Seven grains ships that have been stranded by low waters at Argentina’s export hub of Rosario will be towed free and sent out to sea, the ports chamber said on Friday May 21st. The vessels were scheduled to be towed on Saturday.
The vessel had been loaded with more produce than could be carried on the port’s increasingly shallow waters, local authorities said. Rosario traffic had also been bottlenecked in the wake of a 48-hour strike by tugboat captains and other workers managing the flow of agricultural cargo ships.
Meteorologists do not expect the navigability of the waterway to improve over the short term.
Seven ships, six of them large Panamaxes, which were loaded with soymeal, corn and other farm products, were moored at Rosario during the work stoppage. After the strike they were unable to embark because they had been loaded with more cargo than could be carried on the port’s current water levels.
Guillermo Wade, manager of Argentina’s Chamber of Port and Maritime Activities (CAPyM), said that “there was a meeting between the transportation ministry, the Coast Guard and the river pilots, and they agreed to tow the ships out. They will start leaving Saturday morning”.
Once the ships have been towed to the main channel of the Parana River they will be able to sail south past Buenos Aires to the Atlantic.

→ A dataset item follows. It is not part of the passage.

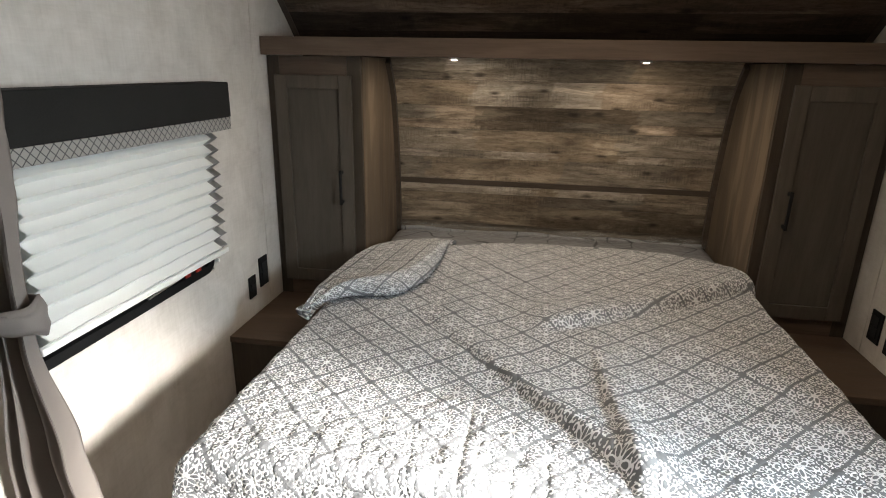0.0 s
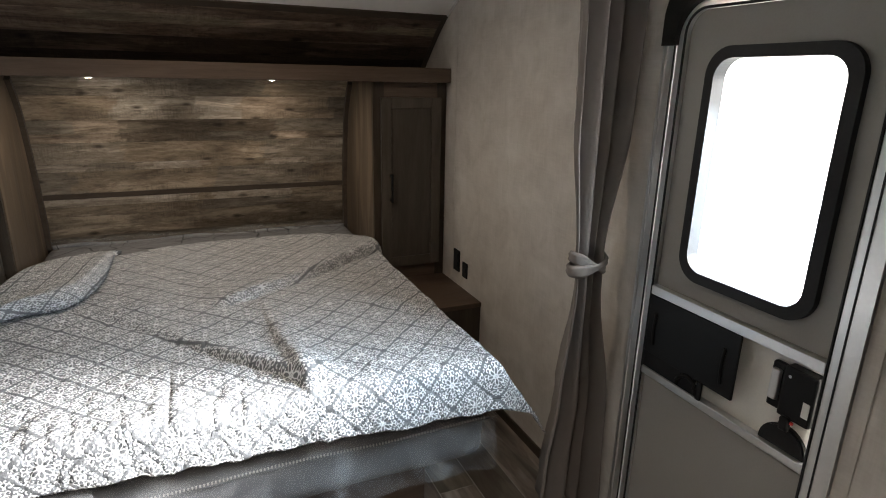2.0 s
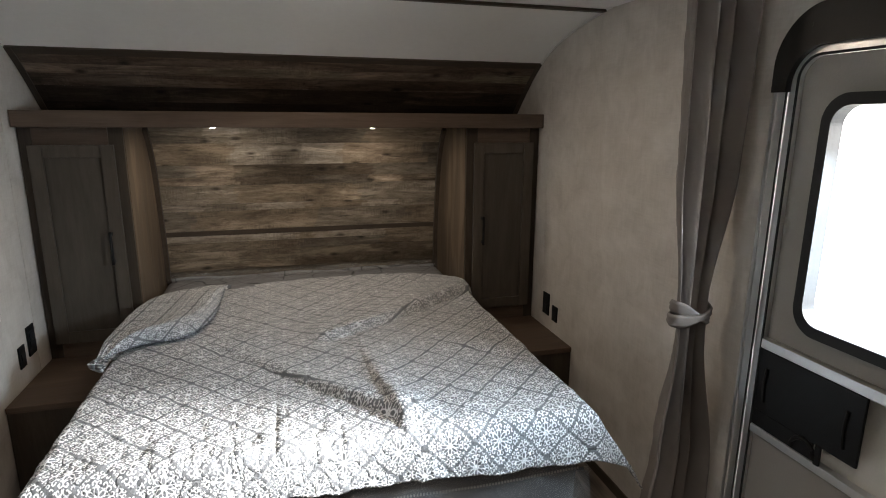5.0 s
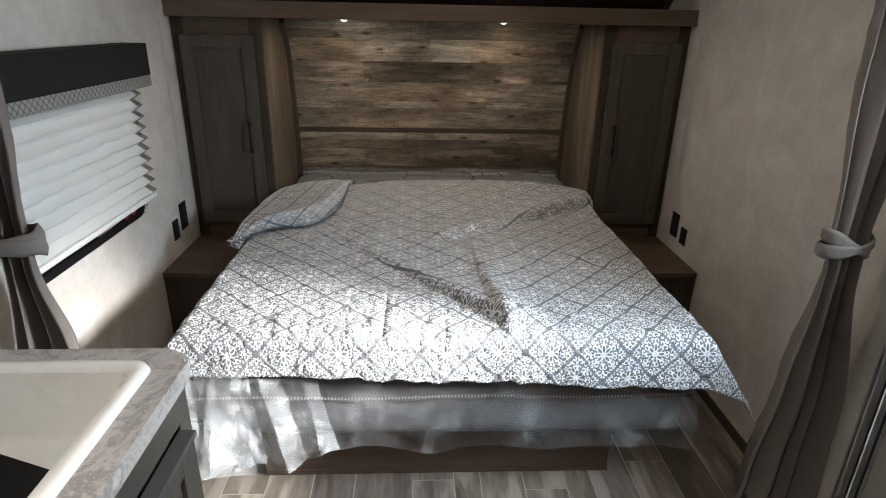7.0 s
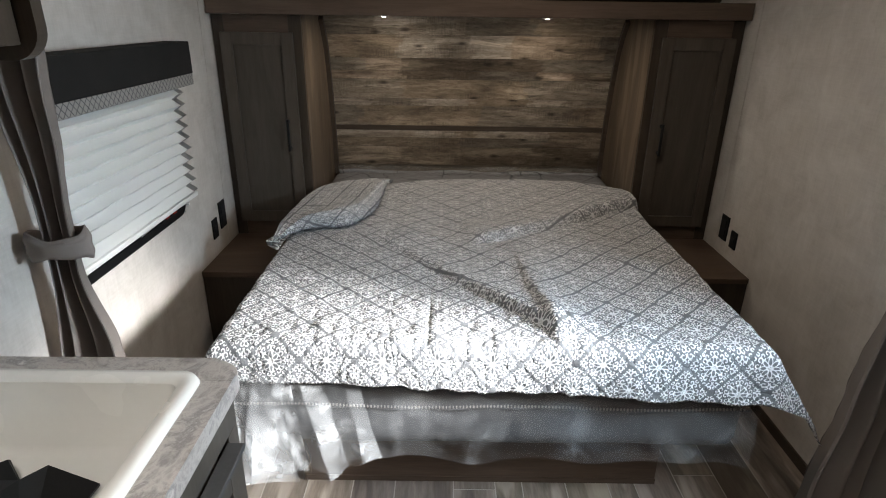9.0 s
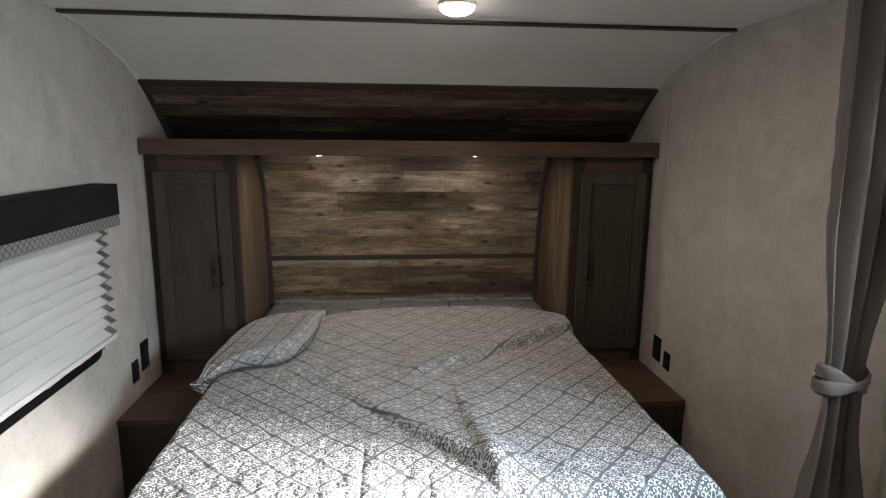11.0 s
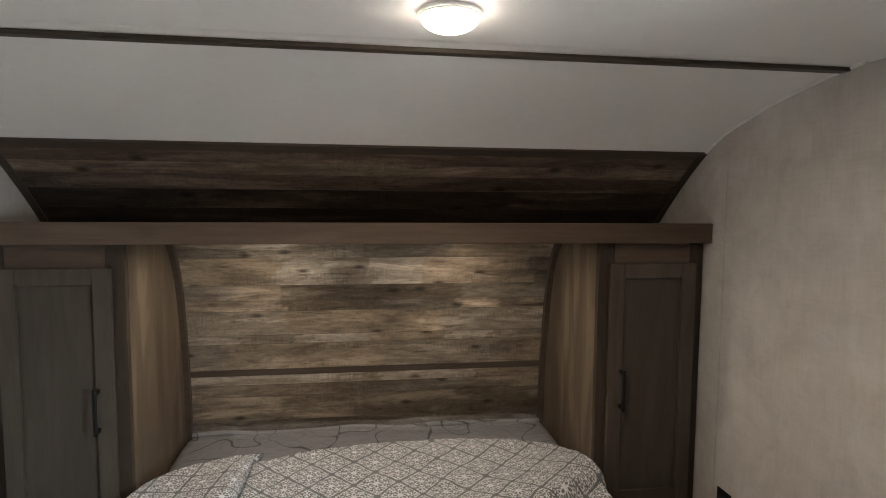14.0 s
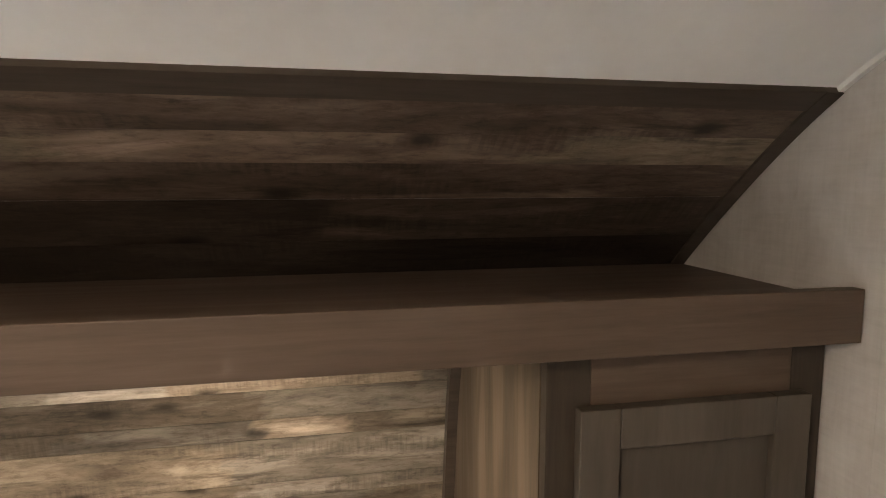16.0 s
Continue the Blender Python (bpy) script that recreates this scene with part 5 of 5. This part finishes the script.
RUST = (1.06, 0.98, 0.91)
# printed tones; the upper rows' pale patches also hold the reading lamps' glow
for z0, z1, cells in (
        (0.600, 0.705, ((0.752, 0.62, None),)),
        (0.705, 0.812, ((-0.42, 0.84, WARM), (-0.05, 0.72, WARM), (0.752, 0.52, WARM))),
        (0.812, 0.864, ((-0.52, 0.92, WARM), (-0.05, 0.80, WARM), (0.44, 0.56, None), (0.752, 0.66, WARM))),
        (0.864, 0.9065, ((-0.30, 1.10, None), (-0.08, 1.36, PALE), (0.02, 0.96, WARM), (0.46, 1.42, PALE), (0.752, 0.84, WARM))),
        (0.933, 1.047, ((-0.60, 0.80, None), (-0.52, 1.08, WARM), (0.05, 1.02, WARM), (0.59, 0.92, None), (0.752, 1.04, WARM))),
        (1.047, 1.086, ((-0.55, 1.48, PALE), (-0.31, 0.96, None), (0.0, 1.52, PALE), (0.33, 1.05, WARM), (0.54, 1.66, PALE), (0.752, 1.10, None))),
        (1.086, 1.190, ((-0.36, 1.06, None), (0.30, 1.12, WARM), (0.752, 0.98, None))),
        (1.190, 1.236, ((-0.36, 1.12, RUST), (0.02, 0.58, WARM), (0.37, 0.68, None), (0.53, 1.34, RUST), (0.752, 0.76, WARM))),
        (1.236, 1.302, ((-0.56, 0.74, None), (-0.36, 0.90, RUST), (0.12, 0.52, WARM), (0.36, 0.62, WARM), (0.752, 0.96, None))),
        (1.302, 1.420, ((-0.38, 1.22, WARM), (-0.145, 1.66, PALE), (0.0, 1.34, None), (0.195, 1.92, PALE), (0.46, 1.44, RUST), (0.68, 1.20, WARM), (0.752, 0.72, None))),
        (1.420, 1.530, ((-0.50, 0.92, None), (-0.34, 1.46, PALE), (-0.04, 1.20, None), (0.30, 0.90, None), (0.752, 1.16, WARM)))):
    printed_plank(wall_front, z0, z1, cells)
batten = part("batten", strip_solid(cap_between(0.907, 0.9325, 2, 0.008), -0.752, 0.752, 0.007), DARK_TRIM, wall_front)
# boards over the shelf: its shade is put into the lower rows' tones
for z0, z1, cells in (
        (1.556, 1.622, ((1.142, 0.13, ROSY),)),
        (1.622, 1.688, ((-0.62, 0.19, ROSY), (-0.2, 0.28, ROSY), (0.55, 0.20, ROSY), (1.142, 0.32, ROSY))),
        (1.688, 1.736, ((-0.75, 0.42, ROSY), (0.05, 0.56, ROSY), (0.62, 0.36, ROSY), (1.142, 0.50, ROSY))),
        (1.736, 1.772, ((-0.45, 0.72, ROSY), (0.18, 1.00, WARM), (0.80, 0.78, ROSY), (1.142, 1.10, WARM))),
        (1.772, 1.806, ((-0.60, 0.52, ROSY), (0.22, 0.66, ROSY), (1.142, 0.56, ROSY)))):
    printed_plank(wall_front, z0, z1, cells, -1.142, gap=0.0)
curved_trim(-1.142, 1.142, 1.8065, 1.826, 0.009, 0.012, wall_front)
for s in (-1, 1):
    a, b = sorted((s * 1.1425, s * 1.168))
    curved_trim(a, b, 1.556, 1.826, 0.010, 0.012, wall_front)

# ---------------------------------------------------------------- floor planks, piece by piece
xs = [-1.168, -1.02, -0.885, -0.745, -0.60, -0.442, -0.296, -0.094, 0.051, 0.145, 0.297, 0.445, 0.54, 0.69, 0.84, 0.985, 1.168]
for i, (a, b) in enumerate(zip(xs, xs[1:])):
    marks = {5: 1.051, 7: 1.181, 9: 1.035}
    y = marks.get(i, 1.0 + 0.13 * (i * 5 % 7)) - 1.8
    ys = [-0.9]
    while y < 1.9:
        if y > -0.8:
            ys.append(y)
        y += 0.90
    ys.append(1.90)
    for c, d in zip(ys, ys[1:]):
        p = part("floor_plank", box(a + 0.0018, b - 0.0018, c + 0.0018, d - 0.0018, -0.0028, 0.0, 0.0008), FLOOR, floor)
        t = rng.uniform(0.82, 1.12)
        p.color = (t, t * rng.uniform(0.96, 1.0), t * rng.uniform(0.92, 1.0), 1)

Meanwhile, Paraguay and Brazil have agreed to release water from the Itaipu dam in order to facilitate barge traffic that had been stalled by the shallowness of the Parana.
Unfortunately the other problem, a labour dispute over Covid-19 vaccinations, continue. The strike was set to resume for another 48 hours this week if union demands over access to Covid-19 vaccines are not met.
Argentina is facing a severe second wave of Covid-19, with daily cases and deaths breaking records over the last week. Unions representing port workers have said that their members should be classified as “essential” in order to qualify for Covid-19 vaccines
“The strike generated a total breakdown of logistics, causing congestion at anchorages and making it impossible for new ships to arrive at port to load,” CAPyM and other port authorities wrote in a letter to the transportation ministry last week.